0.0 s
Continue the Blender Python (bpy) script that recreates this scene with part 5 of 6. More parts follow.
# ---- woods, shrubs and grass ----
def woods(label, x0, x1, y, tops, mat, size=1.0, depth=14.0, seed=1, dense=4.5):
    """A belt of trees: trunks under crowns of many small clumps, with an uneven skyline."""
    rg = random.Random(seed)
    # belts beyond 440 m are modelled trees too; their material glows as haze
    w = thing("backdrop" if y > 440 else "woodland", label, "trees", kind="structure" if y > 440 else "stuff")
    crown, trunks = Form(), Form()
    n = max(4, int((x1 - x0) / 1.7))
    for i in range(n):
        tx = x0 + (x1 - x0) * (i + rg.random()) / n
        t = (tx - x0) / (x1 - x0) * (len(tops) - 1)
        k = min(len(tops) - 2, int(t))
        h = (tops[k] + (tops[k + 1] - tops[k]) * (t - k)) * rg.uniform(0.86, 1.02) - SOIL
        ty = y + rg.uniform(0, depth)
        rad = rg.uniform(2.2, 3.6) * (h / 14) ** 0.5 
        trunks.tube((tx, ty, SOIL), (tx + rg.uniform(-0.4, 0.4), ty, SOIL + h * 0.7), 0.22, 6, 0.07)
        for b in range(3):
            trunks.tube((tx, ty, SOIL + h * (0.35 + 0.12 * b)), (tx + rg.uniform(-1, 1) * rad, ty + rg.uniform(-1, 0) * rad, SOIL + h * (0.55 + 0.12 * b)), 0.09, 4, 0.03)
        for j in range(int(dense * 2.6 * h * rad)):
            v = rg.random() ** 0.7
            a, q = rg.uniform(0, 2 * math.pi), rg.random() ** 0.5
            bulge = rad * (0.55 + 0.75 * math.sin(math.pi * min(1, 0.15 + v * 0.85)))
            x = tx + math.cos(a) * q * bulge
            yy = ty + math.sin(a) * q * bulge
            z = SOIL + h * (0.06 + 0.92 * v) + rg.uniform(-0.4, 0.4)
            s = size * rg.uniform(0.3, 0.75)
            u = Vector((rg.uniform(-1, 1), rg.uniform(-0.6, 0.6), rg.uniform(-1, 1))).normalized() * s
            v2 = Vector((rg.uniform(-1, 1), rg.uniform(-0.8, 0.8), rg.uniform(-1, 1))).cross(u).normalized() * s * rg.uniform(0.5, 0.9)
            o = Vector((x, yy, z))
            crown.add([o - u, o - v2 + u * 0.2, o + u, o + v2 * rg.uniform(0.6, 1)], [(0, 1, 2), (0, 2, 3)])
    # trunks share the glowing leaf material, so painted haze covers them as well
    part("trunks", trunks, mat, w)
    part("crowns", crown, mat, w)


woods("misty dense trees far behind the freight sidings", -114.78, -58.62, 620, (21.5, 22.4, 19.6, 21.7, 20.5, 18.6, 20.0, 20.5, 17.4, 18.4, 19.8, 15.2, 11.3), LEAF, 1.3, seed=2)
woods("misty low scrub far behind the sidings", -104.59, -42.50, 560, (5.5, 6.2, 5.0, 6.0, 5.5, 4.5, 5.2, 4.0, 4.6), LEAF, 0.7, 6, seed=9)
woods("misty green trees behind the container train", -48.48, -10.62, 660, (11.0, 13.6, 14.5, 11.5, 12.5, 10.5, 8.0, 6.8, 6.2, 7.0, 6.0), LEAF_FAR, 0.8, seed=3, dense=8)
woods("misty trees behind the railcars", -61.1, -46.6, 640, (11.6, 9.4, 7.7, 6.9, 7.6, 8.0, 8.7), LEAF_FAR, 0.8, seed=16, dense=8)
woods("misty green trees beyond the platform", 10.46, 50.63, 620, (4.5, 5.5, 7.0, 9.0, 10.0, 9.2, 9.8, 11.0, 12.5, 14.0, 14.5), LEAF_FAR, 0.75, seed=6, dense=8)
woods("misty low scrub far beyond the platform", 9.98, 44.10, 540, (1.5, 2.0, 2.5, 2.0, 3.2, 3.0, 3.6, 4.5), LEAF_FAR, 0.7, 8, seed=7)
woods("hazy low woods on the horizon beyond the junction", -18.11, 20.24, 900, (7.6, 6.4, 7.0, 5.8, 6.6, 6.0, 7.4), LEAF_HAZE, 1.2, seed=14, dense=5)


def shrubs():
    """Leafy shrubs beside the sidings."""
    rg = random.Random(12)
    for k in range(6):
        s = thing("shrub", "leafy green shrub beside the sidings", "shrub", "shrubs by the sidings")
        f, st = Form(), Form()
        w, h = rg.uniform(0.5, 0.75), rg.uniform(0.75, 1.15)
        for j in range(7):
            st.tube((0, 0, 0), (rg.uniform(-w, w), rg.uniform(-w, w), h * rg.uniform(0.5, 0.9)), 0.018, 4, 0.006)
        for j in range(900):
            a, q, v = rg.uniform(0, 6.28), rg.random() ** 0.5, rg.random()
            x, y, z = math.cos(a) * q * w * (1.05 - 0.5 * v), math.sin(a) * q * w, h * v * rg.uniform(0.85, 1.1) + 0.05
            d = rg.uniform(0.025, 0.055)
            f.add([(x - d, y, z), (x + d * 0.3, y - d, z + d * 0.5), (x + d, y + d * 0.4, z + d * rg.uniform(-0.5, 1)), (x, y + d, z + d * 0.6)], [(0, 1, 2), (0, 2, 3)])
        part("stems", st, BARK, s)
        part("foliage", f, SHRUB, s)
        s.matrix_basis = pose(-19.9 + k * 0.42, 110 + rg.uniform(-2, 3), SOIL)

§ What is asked
Copy every line of the material, please, keeping it exactly the same.

§ Expected answer
0.0 s
Continue the Blender Python (bpy) script that recreates this scene with part 5 of 6. More parts follow.
# ---- woods, shrubs and grass ----
def woods(label, x0, x1, y, tops, mat, size=1.0, depth=14.0, seed=1, dense=4.5):
    """A belt of trees: trunks under crowns of many small clumps, with an uneven skyline."""
    rg = random.Random(seed)
    # belts beyond 440 m are modelled trees too; their material glows as haze
    w = thing("backdrop" if y > 440 else "woodland", label, "trees", kind="structure" if y > 440 else "stuff")
    crown, trunks = Form(), Form()
    n = max(4, int((x1 - x0) / 1.7))
    for i in range(n):
        tx = x0 + (x1 - x0) * (i + rg.random()) / n
        t = (tx - x0) / (x1 - x0) * (len(tops) - 1)
        k = min(len(tops) - 2, int(t))
        h = (tops[k] + (tops[k + 1] - tops[k]) * (t - k)) * rg.uniform(0.86, 1.02) - SOIL
        ty = y + rg.uniform(0, depth)
        rad = rg.uniform(2.2, 3.6) * (h / 14) ** 0.5 
        trunks.tube((tx, ty, SOIL), (tx + rg.uniform(-0.4, 0.4), ty, SOIL + h * 0.7), 0.22, 6, 0.07)
        for b in range(3):
            trunks.tube((tx, ty, SOIL + h * (0.35 + 0.12 * b)), (tx + rg.uniform(-1, 1) * rad, ty + rg.uniform(-1, 0) * rad, SOIL + h * (0.55 + 0.12 * b)), 0.09, 4, 0.03)
        for j in range(int(dense * 2.6 * h * rad)):
            v = rg.random() ** 0.7
            a, q = rg.uniform(0, 2 * math.pi), rg.random() ** 0.5
            bulge = rad * (0.55 + 0.75 * math.sin(math.pi * min(1, 0.15 + v * 0.85)))
            x = tx + math.cos(a) * q * bulge
            yy = ty + math.sin(a) * q * bulge
            z = SOIL + h * (0.06 + 0.92 * v) + rg.uniform(-0.4, 0.4)
            s = size * rg.uniform(0.3, 0.75)
            u = Vector((rg.uniform(-1, 1), rg.uniform(-0.6, 0.6), rg.uniform(-1, 1))).normalized() * s
            v2 = Vector((rg.uniform(-1, 1), rg.uniform(-0.8, 0.8), rg.uniform(-1, 1))).cross(u).normalized() * s * rg.uniform(0.5, 0.9)
            o = Vector((x, yy, z))
            crown.add([o - u, o - v2 + u * 0.2, o + u, o + v2 * rg.uniform(0.6, 1)], [(0, 1, 2), (0, 2, 3)])
    # trunks share the glowing leaf material, so painted haze covers them as well
    part("trunks", trunks, mat, w)
    part("crowns", crown, mat, w)


woods("misty dense trees far behind the freight sidings", -114.78, -58.62, 620, (21.5, 22.4, 19.6, 21.7, 20.5, 18.6, 20.0, 20.5, 17.4, 18.4, 19.8, 15.2, 11.3), LEAF, 1.3, seed=2)
woods("misty low scrub far behind the sidings", -104.59, -42.50, 560, (5.5, 6.2, 5.0, 6.0, 5.5, 4.5, 5.2, 4.0, 4.6), LEAF, 0.7, 6, seed=9)
woods("misty green trees behind the container train", -48.48, -10.62, 660, (11.0, 13.6, 14.5, 11.5, 12.5, 10.5, 8.0, 6.8, 6.2, 7.0, 6.0), LEAF_FAR, 0.8, seed=3, dense=8)
woods("misty trees behind the railcars", -61.1, -46.6, 640, (11.6, 9.4, 7.7, 6.9, 7.6, 8.0, 8.7), LEAF_FAR, 0.8, seed=16, dense=8)
woods("misty green trees beyond the platform", 10.46, 50.63, 620, (4.5, 5.5, 7.0, 9.0, 10.0, 9.2, 9.8, 11.0, 12.5, 14.0, 14.5), LEAF_FAR, 0.75, seed=6, dense=8)
woods("misty low scrub far beyond the platform", 9.98, 44.10, 540, (1.5, 2.0, 2.5, 2.0, 3.2, 3.0, 3.6, 4.5), LEAF_FAR, 0.7, 8, seed=7)
woods("hazy low woods on the horizon beyond the junction", -18.11, 20.24, 900, (7.6, 6.4, 7.0, 5.8, 6.6, 6.0, 7.4), LEAF_HAZE, 1.2, seed=14, dense=5)


def shrubs():
    """Leafy shrubs beside the sidings."""
    rg = random.Random(12)
    for k in range(6):
        s = thing("shrub", "leafy green shrub beside the sidings", "shrub", "shrubs by the sidings")
        f, st = Form(), Form()
        w, h = rg.uniform(0.5, 0.75), rg.uniform(0.75, 1.15)
        for j in range(7):
            st.tube((0, 0, 0), (rg.uniform(-w, w), rg.uniform(-w, w), h * rg.uniform(0.5, 0.9)), 0.018, 4, 0.006)
        for j in range(900):
            a, q, v = rg.uniform(0, 6.28), rg.random() ** 0.5, rg.random()
            x, y, z = math.cos(a) * q * w * (1.05 - 0.5 * v), math.sin(a) * q * w, h * v * rg.uniform(0.85, 1.1) + 0.05
            d = rg.uniform(0.025, 0.055)
            f.add([(x - d, y, z), (x + d * 0.3, y - d, z + d * 0.5), (x + d, y + d * 0.4, z + d * rg.uniform(-0.5, 1)), (x, y + d, z + d * 0.6)], [(0, 1, 2), (0, 2, 3)])
        part("stems", st, BARK, s)
        part("foliage", f, SHRUB, s)
        s.matrix_basis = pose(-19.9 + k * 0.42, 110 + rg.uniform(-2, 3), SOIL)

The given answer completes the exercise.